§ **WHAT YOU NEED TO DO**
Using the data beneath, show every line that includes the word "with".

Records from a data collection

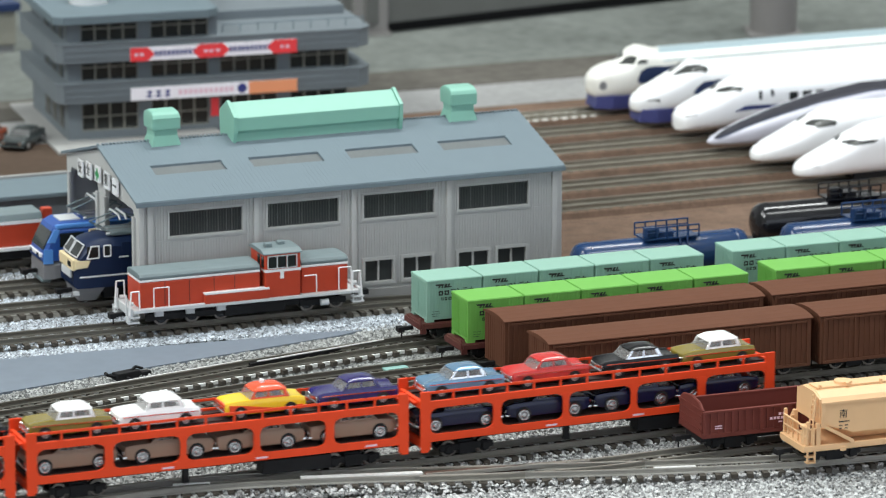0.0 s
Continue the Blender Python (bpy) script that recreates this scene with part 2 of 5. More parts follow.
def spread(path, step):
    """Points and headings at even steps along a smooth line through the given corners."""
    p = [Vector((x, y, 0)) for x, y in path]
    p = [2 * p[0] - p[1]] + p + [2 * p[-1] - p[-2]]
    fine = []
    for i in range(1, len(p) - 2):
        a, b, c, d = p[i - 1:i + 3]
        ta, tb = (c - a) * 0.5, (d - b) * 0.5
        len_bc = (c - b).length
        ta, tb = ta.normalized() * len_bc, tb.normalized() * len_bc
        for k in range(24):
            s = k / 24
            fine.append((2 * s**3 - 3 * s**2 + 1) * b + (s**3 - 2 * s**2 + s) * ta + (3 * s**2 - 2 * s**3) * c + (s**3 - s**2) * tb)
    fine.append(p[-2])
    out, need = [], 0.0
    for a, b in zip(fine, fine[1:]):
        d = (b - a).length
        while need <= d:
            q = a.lerp(b, need / d)
            out.append((q.x, q.y, math.atan2(b.y - a.y, b.x - a.x)))
            need += step
        need -= d
    return out


def sleeper_mesh(m, w=8.3):
    me = part("sleeper", box(B(), -1.0, -w, -3.6, 1.0, w, -2.0), m)
    data = me.data
    bpy.data.objects.remove(me)
    return data


SLEEPER = sleeper_mesh("sleeper")
EARTH_SLEEPER = sleeper_mesh("earth_sleeper", 7.4)


def strip(bm, pts, prof):
    """Sweep a closed (across, up) outline along points with headings."""
    rings = []
    for x, y, a in pts:
        rings.append([(x - math.sin(a) * s, y + math.cos(a) * s, z) for s, z in prof])
    return loft(bm, rings)


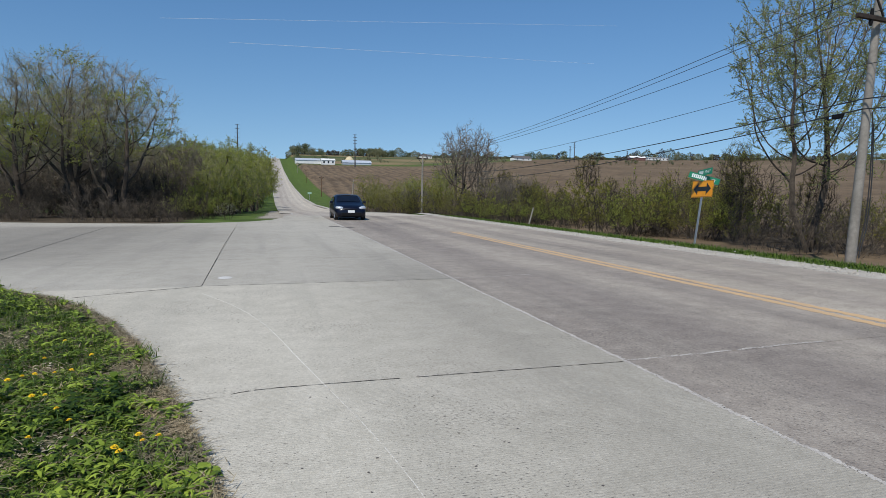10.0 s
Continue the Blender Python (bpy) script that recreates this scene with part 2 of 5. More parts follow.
M = {
    "ground": ground_mat(),
    "slab": concrete_mat("pale_concrete", (0.413, 0.388, 0.324), (0.570, 0.538, 0.460), (0.35, 0.332, 0.28), cross=0.16),
    "slab_worn": concrete_mat("traffic_worn_concrete", (0.346, 0.325, 0.276), (0.465, 0.440, 0.381), (0.283, 0.267, 0.234), cross=0.37),
    "lane": concrete_mat("worn_road", (0.172, 0.150, 0.132), (0.318, 0.287, 0.25), (0.13, 0.116, 0.106), True, 0.02, "Y", 0.10),
    "far_road": concrete_mat("old_road", (0.30, 0.272, 0.238), (0.42, 0.385, 0.337), (0.22, 0.198, 0.175), False, 0.03, "Y", 0.06),
    "joint": surf("joint_filler", (0.012, 0.011, 0.01), (0.05, 0.045, 0.04), 30, 0.9),
    "chipped": surf("chipped_joint", (0.27, 0.25, 0.23), (0.50, 0.48, 0.445), 40, 0.9),
    "scratch": surf("pale_scratch", (0.50, 0.48, 0.43), (0.68, 0.66, 0.60), 30, 0.85),
    "yellow": surf("worn_yellow_paint", (0.42, 0.31, 0.20), (0.62, 0.40, 0.19), 22, 0.8),
    "white_line": surf("worn_white_paint", (0.35, 0.34, 0.32), (0.68, 0.67, 0.64), 14, 0.75),
    "tar": surf("tar_patch", (0.035, 0.03, 0.028), (0.10, 0.09, 0.085), 12, 0.8),
    "gravel": surf("gravel", (0.17, 0.152, 0.125), (0.47, 0.43, 0.365), 30, 0.95, 0, 1.0, 0.02),
    "pale_gravel": surf("pale_limestone_gravel", (0.27, 0.25, 0.215), (0.53, 0.495, 0.435), 12, 0.95, 0, 1.0, 0.02),
    "bark": surf("grey_bark", (0.022, 0.018, 0.014), (0.085, 0.07, 0.056), 9, 0.95, 0, 0.8, 0.02),
    "twig": surf("twigs", (0.026, 0.023, 0.017), (0.085, 0.076, 0.056), 3, 0.9, 0, 0, island=0.6),
    "twig_pale": surf("pale_twigs", (0.15, 0.146, 0.108), (0.35, 0.336, 0.25), 3, 0.9, 0, 0, island=0.5),
    "twig_mid": surf("grey_brown_twigs", (0.10, 0.09, 0.07), (0.25, 0.226, 0.178), 3, 0.9, 0, 0, island=0.5),
    "twig_red": surf("reddish_twigs", (0.055, 0.048, 0.037), (0.16, 0.14, 0.108), 3, 0.9, 0, 0, island=0.6),
    "leaf_new": leaf_mat("new_leaves", (0.20, 0.24, 0.04), (0.44, 0.48, 0.11), 0.5),
    "leaf_olive": leaf_mat("olive_buds", (0.17, 0.172, 0.03), (0.37, 0.355, 0.075), 0.45),
    "leaf_wood": leaf_mat("wood_leaves", (0.16, 0.195, 0.04), (0.37, 0.42, 0.09), 0.55),
    "leaf_pale": leaf_mat("pale_new_leaves", (0.20, 0.235, 0.075), (0.40, 0.44, 0.18), 0.45),
    # hilltop leaves: pale and greyed, the distance haze is put into their colour
    "leaf_far": leaf_mat("hazed_far_leaves", (0.22, 0.225, 0.14), (0.38, 0.38, 0.25), 0.65, 0.8),
    "leaf_far_dark": leaf_mat("hazed_far_evergreen", (0.12, 0.145, 0.085), (0.24, 0.265, 0.16), 0.65, 0.8),
    "blossom": leaf_mat("white_blossom", (0.45, 0.43, 0.34), (0.75, 0.72, 0.6)),
    # deep green, darkened further to stand in for shadow in the upright growth
    "weed": leaf_mat("shaded_weed_leaves", (0.013, 0.034, 0.005), (0.108, 0.172, 0.022), 0.2, 0.5),
    "weed_light": leaf_mat("young_weed_leaves", (0.055, 0.10, 0.012), (0.32, 0.425, 0.065), 0.2, 0.48),
    "blade": leaf_mat("grass_blades", (0.03, 0.07, 0.008), (0.14, 0.21, 0.034), 0.35, 0.5),
    "straw": leaf_mat("dead_straw", (0.15, 0.12, 0.082), (0.42, 0.36, 0.26), 0.1, 0.8),
    "dry_leaf": leaf_mat("dry_leaf", (0.24, 0.205, 0.15), (0.50, 0.45, 0.36), 0.1, 0.8),
    "petal": surf("dandelion_yellow", (0.78, 0.50, 0.006), (0.92, 0.70, 0.012), 60, 0.6),
    "stem": surf("green_stem", (0.10, 0.2, 0.05), (0.2, 0.3, 0.08), 30, 0.6, relief=0),
    "pole_brown": surf("brown_pole_wood", (0.045, 0.024, 0.015), (0.16, 0.085, 0.048), 7, 0.9, 0, 0.8, 0.01),
    "pole_grey": surf("grey_pole_wood", (0.17, 0.152, 0.13), (0.35, 0.325, 0.285), 7, 0.9, 0, 0.8, 0.01),
    "arm": surf("dark_crossarm_wood", (0.02, 0.016, 0.014), (0.065, 0.05, 0.042), 9, 0.9),
    "cable": surf("black_cable", (0.015, 0.015, 0.016), (0.04, 0.04, 0.042), 20, 0.6, relief=0),
    "alu_cable": surf("bare_cable", (0.35, 0.35, 0.36), (0.6, 0.6, 0.62), 20, 0.4, 0.8, relief=0),
    "porcelain": surf("insulator", (0.35, 0.36, 0.38), (0.6, 0.62, 0.64), 20, 0.25, relief=0),
    "steel": surf("galvanised_steel", (0.32, 0.33, 0.34), (0.52, 0.53, 0.54), 15, 0.45, 0.7),
    "dark_steel": surf("dark_steel", (0.05, 0.045, 0.045), (0.10, 0.09, 0.09), 5, 0.6, 0.3),
    "sign_yellow": surf("yellow_sign_sheet", (0.82, 0.29, 0.006), (0.90, 0.36, 0.01), 4, 0.4, relief=0),
    "sign_black": surf("black_sign_ink", (0.012, 0.012, 0.012), (0.025, 0.025, 0.025), 6, 0.45, relief=0),
    "sign_green": surf("green_sign_sheet", (0.005, 0.17, 0.085), (0.01, 0.22, 0.11), 4, 0.4, relief=0),
    "sign_plate": surf("faded_green_sheet", (0.25, 0.42, 0.30), (0.36, 0.52, 0.40), 4, 0.5, relief=0),
    "sign_white": surf("white_sign_ink", (0.72, 0.74, 0.73), (0.82, 0.83, 0.82), 6, 0.45, relief=0),
    "roof_pale": surf("pale_metal_roof", (0.42, 0.46, 0.52), (0.62, 0.66, 0.70), 1.2, 0.4, 0.2),
    "wall_white": surf("white_siding", (0.66, 0.66, 0.64), (0.82, 0.82, 0.80), 1.5, 0.6),
    "dome": surf("cream_cover", (0.52, 0.43, 0.25), (0.66, 0.56, 0.36), 1.2, 0.7),
    "roof_dark": surf("dark_shingle", (0.07, 0.065, 0.065), (0.14, 0.13, 0.125), 2, 0.85),
    "red_wall": surf("red_siding", (0.12, 0.05, 0.045), (0.2, 0.09, 0.08), 2, 0.7),
    "glass_dark": surf("dark_glass", (0.004, 0.005, 0.009), (0.008, 0.010, 0.016), 2, 0.05, relief=0),
    "paint_blue": surf("dark_blue_car_paint", (0.002, 0.0032, 0.011), (0.0035, 0.0055, 0.018), 3, 0.32, 0.0, relief=0),
    "trim_black": surf("black_plastic", (0.006, 0.006, 0.007), (0.014, 0.014, 0.015), 10, 0.9),
    "lamp_glass": surf("headlamp_lens", (0.62, 0.64, 0.66), (0.8, 0.82, 0.84), 10, 0.12, 0.5, relief=0),
    "tyre": surf("tyre_rubber", (0.014, 0.014, 0.014), (0.03, 0.03, 0.03), 20, 0.85),
    "rim": surf("alloy_rim", (0.35, 0.36, 0.37), (0.5, 0.51, 0.52), 10, 0.3, 0.9, relief=0),
    "contrail": surf("contrail_ice", (0.9, 0.9, 0.9), (0.95, 0.95, 0.95), 0.01, 1.0, relief=0),
}
B_ = M["paint_blue"].node_tree.nodes["Principled BSDF"]
B_.inputs["Specular IOR Level"].default_value = 0.3
B_.inputs["Coat Weight"].default_value, B_.inputs["Coat Roughness"].default_value = 0.15, 0.05

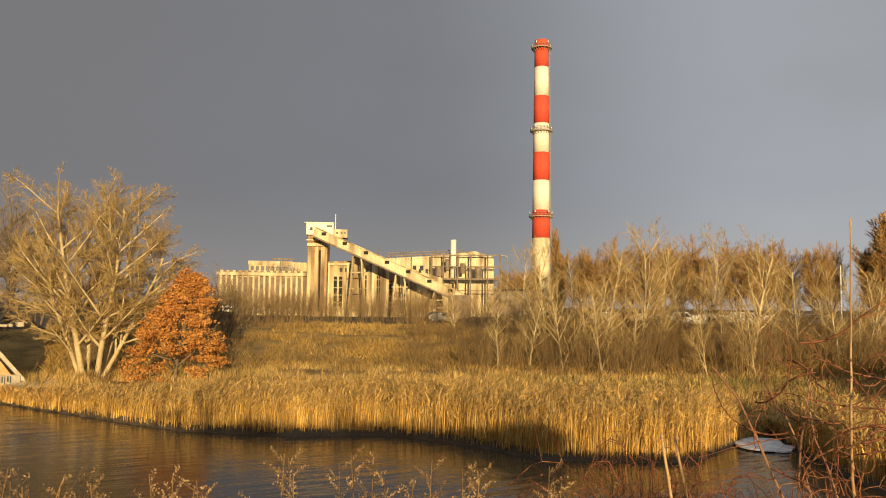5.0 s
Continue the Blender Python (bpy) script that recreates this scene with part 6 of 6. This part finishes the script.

§ **THE RESPONSE**
Continue the Blender Python (bpy) script that recreates this scene with part 2 of 5. More parts follow.
    """Sweep a closed (across, up) outline along points with headings."""
Continue the Blender Python (bpy) script that recreates this scene with part 2 of 5. More parts follow.
Continue the Blender Python (bpy) script that recreates this scene with part 6 of 6. This part finishes the script.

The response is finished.